Only the lines from the top of the records below through the line containing "self.n += len(v)" should be printed, exactly and without pictures.

--- start Source data ---

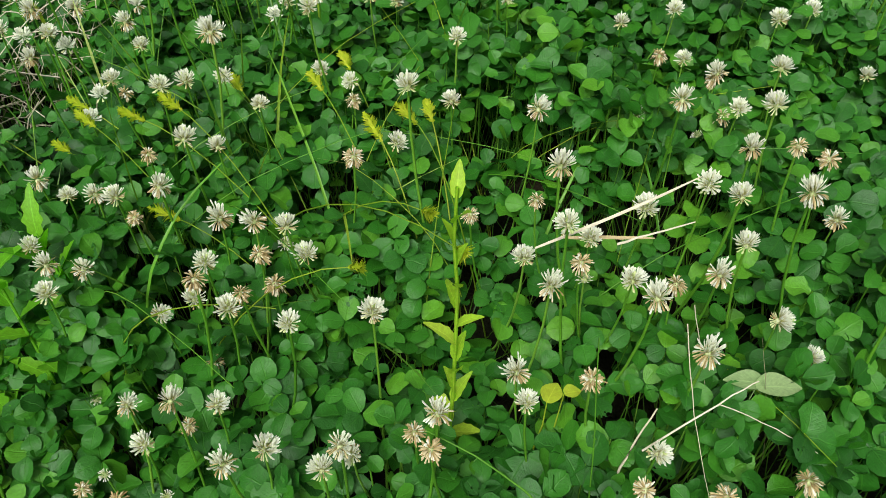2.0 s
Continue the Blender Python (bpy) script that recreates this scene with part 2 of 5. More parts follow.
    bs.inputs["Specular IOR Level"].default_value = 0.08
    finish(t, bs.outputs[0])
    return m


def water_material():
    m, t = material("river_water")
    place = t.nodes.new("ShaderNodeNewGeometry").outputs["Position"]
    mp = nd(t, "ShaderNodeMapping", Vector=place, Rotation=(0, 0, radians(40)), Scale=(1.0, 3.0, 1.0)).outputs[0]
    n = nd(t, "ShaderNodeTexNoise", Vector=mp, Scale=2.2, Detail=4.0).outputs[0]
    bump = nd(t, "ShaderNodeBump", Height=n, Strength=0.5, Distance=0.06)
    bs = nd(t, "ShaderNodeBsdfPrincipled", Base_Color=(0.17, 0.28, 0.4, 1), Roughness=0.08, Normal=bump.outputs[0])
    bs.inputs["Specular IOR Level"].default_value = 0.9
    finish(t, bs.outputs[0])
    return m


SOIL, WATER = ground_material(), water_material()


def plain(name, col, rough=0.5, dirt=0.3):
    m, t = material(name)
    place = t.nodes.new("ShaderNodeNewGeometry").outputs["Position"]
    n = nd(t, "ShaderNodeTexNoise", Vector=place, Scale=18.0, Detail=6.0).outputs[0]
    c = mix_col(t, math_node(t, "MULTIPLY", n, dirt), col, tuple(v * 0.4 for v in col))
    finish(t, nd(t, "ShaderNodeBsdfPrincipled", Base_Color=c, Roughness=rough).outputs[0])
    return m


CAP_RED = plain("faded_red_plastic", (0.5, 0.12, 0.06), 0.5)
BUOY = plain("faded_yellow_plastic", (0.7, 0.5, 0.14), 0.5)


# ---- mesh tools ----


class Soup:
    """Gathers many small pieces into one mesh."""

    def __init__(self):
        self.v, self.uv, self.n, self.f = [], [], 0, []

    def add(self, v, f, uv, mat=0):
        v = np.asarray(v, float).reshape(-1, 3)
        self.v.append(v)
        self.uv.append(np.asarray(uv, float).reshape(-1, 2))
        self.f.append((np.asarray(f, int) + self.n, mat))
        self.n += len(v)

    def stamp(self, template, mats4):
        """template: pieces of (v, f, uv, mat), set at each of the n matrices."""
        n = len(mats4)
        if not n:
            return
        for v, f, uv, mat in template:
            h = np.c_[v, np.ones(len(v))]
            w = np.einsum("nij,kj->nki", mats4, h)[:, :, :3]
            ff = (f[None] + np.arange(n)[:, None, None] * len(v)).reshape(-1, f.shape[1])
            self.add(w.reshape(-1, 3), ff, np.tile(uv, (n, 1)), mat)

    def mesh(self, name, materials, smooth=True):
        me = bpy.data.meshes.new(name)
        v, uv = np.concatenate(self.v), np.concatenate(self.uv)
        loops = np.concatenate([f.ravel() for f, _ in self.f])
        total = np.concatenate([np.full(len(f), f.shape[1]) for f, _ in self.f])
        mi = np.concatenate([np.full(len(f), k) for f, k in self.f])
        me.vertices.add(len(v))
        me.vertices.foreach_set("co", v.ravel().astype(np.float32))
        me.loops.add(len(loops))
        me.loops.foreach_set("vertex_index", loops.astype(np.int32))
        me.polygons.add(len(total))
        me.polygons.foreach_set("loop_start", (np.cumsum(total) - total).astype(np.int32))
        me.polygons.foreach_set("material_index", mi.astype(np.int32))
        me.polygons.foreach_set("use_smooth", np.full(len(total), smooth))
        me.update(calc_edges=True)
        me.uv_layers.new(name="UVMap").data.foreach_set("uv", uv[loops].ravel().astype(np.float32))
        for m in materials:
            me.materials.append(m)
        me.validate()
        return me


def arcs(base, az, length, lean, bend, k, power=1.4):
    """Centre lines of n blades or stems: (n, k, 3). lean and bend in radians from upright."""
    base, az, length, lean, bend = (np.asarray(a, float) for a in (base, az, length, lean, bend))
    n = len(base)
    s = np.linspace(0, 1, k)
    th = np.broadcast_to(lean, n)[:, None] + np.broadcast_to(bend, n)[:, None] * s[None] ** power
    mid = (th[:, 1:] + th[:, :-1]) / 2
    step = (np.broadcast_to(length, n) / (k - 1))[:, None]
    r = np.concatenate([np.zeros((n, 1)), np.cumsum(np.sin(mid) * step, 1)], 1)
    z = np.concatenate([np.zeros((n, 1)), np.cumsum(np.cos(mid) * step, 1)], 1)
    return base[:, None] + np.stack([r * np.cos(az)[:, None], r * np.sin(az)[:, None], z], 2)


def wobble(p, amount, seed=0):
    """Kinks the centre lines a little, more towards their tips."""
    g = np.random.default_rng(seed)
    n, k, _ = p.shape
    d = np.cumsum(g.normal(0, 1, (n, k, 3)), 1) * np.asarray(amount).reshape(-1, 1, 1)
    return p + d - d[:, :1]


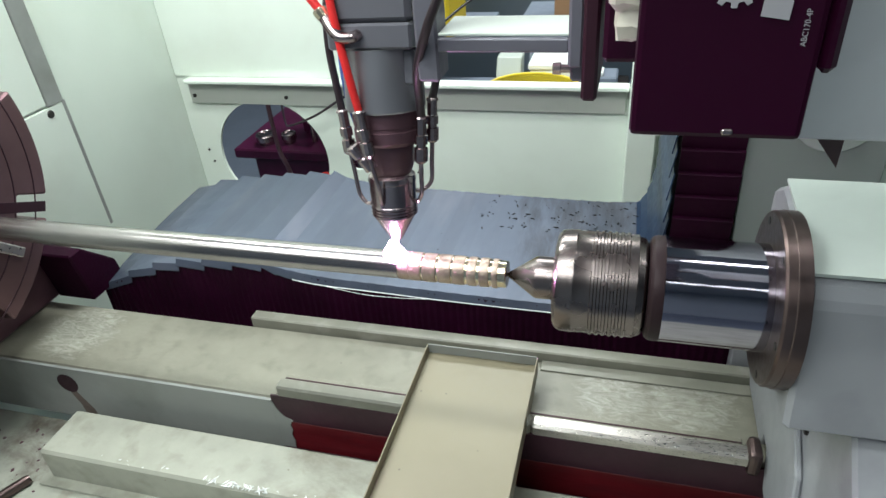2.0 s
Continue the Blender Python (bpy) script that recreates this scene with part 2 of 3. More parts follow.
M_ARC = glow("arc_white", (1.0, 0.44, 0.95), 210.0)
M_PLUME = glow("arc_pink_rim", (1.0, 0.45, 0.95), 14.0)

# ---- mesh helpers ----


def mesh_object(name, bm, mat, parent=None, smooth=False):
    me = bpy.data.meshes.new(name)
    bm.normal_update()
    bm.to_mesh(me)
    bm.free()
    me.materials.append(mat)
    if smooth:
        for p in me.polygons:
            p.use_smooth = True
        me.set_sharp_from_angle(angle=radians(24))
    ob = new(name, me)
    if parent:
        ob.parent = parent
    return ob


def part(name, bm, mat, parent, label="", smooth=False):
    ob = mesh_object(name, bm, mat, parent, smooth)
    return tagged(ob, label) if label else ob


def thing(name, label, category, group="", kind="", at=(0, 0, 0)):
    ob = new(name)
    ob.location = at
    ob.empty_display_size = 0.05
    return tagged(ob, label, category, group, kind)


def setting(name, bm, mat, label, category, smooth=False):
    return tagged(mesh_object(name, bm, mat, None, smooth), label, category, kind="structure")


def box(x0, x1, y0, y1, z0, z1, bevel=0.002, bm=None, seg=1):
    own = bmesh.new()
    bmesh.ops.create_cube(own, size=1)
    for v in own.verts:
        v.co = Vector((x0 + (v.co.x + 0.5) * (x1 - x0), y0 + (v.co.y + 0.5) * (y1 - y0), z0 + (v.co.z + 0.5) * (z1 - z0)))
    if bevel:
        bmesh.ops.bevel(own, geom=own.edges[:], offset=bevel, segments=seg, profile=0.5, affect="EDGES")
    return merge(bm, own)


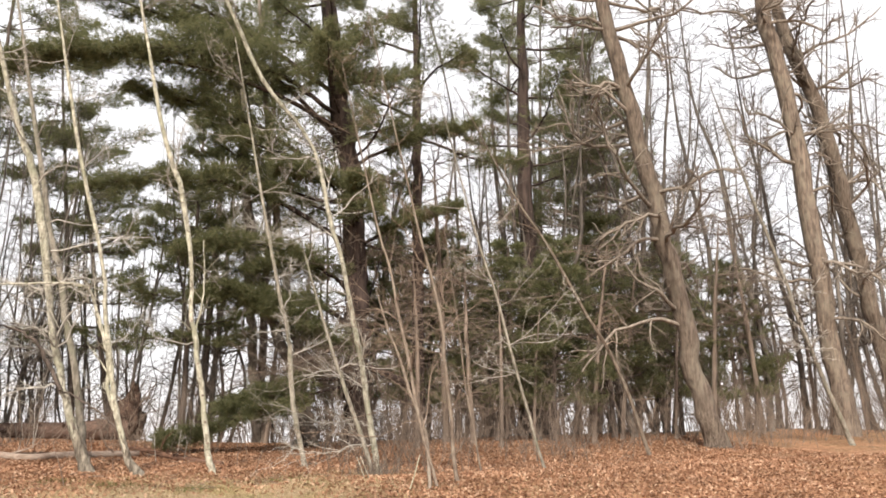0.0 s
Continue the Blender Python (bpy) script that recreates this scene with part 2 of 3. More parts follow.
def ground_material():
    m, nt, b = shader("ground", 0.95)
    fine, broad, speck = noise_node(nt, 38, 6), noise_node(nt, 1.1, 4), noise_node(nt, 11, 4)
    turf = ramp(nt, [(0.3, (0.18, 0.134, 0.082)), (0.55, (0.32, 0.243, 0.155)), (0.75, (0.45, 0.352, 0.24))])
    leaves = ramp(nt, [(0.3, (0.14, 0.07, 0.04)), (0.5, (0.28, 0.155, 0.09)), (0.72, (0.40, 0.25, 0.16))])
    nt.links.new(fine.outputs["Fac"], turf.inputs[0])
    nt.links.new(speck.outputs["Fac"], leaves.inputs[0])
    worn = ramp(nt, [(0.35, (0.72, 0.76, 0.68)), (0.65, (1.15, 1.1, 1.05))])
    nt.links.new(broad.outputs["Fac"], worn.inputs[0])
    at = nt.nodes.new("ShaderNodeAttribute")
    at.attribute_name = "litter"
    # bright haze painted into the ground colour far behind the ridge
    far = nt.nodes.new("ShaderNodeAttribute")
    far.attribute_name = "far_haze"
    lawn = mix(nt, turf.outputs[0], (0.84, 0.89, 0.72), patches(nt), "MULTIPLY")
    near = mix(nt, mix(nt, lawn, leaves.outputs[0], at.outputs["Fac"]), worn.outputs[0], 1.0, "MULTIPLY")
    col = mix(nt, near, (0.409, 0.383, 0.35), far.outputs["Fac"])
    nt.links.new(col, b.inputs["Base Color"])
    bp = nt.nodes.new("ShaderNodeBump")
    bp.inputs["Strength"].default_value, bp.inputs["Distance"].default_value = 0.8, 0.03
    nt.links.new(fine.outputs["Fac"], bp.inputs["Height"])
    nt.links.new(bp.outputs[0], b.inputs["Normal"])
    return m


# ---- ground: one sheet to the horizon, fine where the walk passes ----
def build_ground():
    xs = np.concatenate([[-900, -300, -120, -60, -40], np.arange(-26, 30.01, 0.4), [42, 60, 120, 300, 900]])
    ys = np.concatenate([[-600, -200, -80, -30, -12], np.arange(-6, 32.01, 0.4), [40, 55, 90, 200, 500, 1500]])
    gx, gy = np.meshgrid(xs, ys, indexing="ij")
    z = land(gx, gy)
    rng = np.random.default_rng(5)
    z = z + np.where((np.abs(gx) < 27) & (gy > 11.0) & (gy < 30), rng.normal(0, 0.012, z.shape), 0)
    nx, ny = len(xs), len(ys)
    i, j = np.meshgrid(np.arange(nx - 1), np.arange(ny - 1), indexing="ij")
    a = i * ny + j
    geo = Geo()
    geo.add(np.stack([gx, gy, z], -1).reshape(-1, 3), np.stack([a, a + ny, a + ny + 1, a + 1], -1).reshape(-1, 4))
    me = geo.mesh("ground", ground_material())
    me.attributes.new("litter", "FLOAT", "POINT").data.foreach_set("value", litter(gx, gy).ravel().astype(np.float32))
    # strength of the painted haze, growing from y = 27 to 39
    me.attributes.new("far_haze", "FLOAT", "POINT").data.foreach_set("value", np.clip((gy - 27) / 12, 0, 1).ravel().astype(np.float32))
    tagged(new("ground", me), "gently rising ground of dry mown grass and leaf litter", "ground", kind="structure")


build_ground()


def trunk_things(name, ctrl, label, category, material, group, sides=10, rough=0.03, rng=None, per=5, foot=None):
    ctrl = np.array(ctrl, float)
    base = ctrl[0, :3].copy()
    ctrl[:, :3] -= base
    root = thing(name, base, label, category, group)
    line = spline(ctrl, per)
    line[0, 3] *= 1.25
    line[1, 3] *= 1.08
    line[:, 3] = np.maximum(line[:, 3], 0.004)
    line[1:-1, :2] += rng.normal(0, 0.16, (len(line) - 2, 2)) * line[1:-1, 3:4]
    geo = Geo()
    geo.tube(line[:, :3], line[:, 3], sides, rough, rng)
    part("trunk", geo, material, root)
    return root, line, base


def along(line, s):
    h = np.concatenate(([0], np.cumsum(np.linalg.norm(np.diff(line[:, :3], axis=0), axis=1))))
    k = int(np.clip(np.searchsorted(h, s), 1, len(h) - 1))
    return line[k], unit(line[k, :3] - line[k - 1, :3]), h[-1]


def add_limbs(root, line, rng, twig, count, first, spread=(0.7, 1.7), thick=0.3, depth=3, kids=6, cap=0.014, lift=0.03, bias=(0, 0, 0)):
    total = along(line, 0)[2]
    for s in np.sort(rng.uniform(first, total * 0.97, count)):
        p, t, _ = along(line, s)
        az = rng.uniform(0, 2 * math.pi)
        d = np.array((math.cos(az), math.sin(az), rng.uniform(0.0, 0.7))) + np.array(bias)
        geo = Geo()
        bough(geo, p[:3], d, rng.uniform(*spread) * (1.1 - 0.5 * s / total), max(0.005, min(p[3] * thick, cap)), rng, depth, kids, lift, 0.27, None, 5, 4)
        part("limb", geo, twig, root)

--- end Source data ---

Response to this task →
2.0 s
Continue the Blender Python (bpy) script that recreates this scene with part 2 of 5. More parts follow.
    bs.inputs["Specular IOR Level"].default_value = 0.08
    finish(t, bs.outputs[0])
    return m


def water_material():
    m, t = material("river_water")
    place = t.nodes.new("ShaderNodeNewGeometry").outputs["Position"]
    mp = nd(t, "ShaderNodeMapping", Vector=place, Rotation=(0, 0, radians(40)), Scale=(1.0, 3.0, 1.0)).outputs[0]
    n = nd(t, "ShaderNodeTexNoise", Vector=mp, Scale=2.2, Detail=4.0).outputs[0]
    bump = nd(t, "ShaderNodeBump", Height=n, Strength=0.5, Distance=0.06)
    bs = nd(t, "ShaderNodeBsdfPrincipled", Base_Color=(0.17, 0.28, 0.4, 1), Roughness=0.08, Normal=bump.outputs[0])
    bs.inputs["Specular IOR Level"].default_value = 0.9
    finish(t, bs.outputs[0])
    return m


SOIL, WATER = ground_material(), water_material()


def plain(name, col, rough=0.5, dirt=0.3):
    m, t = material(name)
    place = t.nodes.new("ShaderNodeNewGeometry").outputs["Position"]
    n = nd(t, "ShaderNodeTexNoise", Vector=place, Scale=18.0, Detail=6.0).outputs[0]
    c = mix_col(t, math_node(t, "MULTIPLY", n, dirt), col, tuple(v * 0.4 for v in col))
    finish(t, nd(t, "ShaderNodeBsdfPrincipled", Base_Color=c, Roughness=rough).outputs[0])
    return m


CAP_RED = plain("faded_red_plastic", (0.5, 0.12, 0.06), 0.5)
BUOY = plain("faded_yellow_plastic", (0.7, 0.5, 0.14), 0.5)


# ---- mesh tools ----


class Soup:
    """Gathers many small pieces into one mesh."""

    def __init__(self):
        self.v, self.uv, self.n, self.f = [], [], 0, []

    def add(self, v, f, uv, mat=0):
        v = np.asarray(v, float).reshape(-1, 3)
        self.v.append(v)
        self.uv.append(np.asarray(uv, float).reshape(-1, 2))
        self.f.append((np.asarray(f, int) + self.n, mat))
        self.n += len(v)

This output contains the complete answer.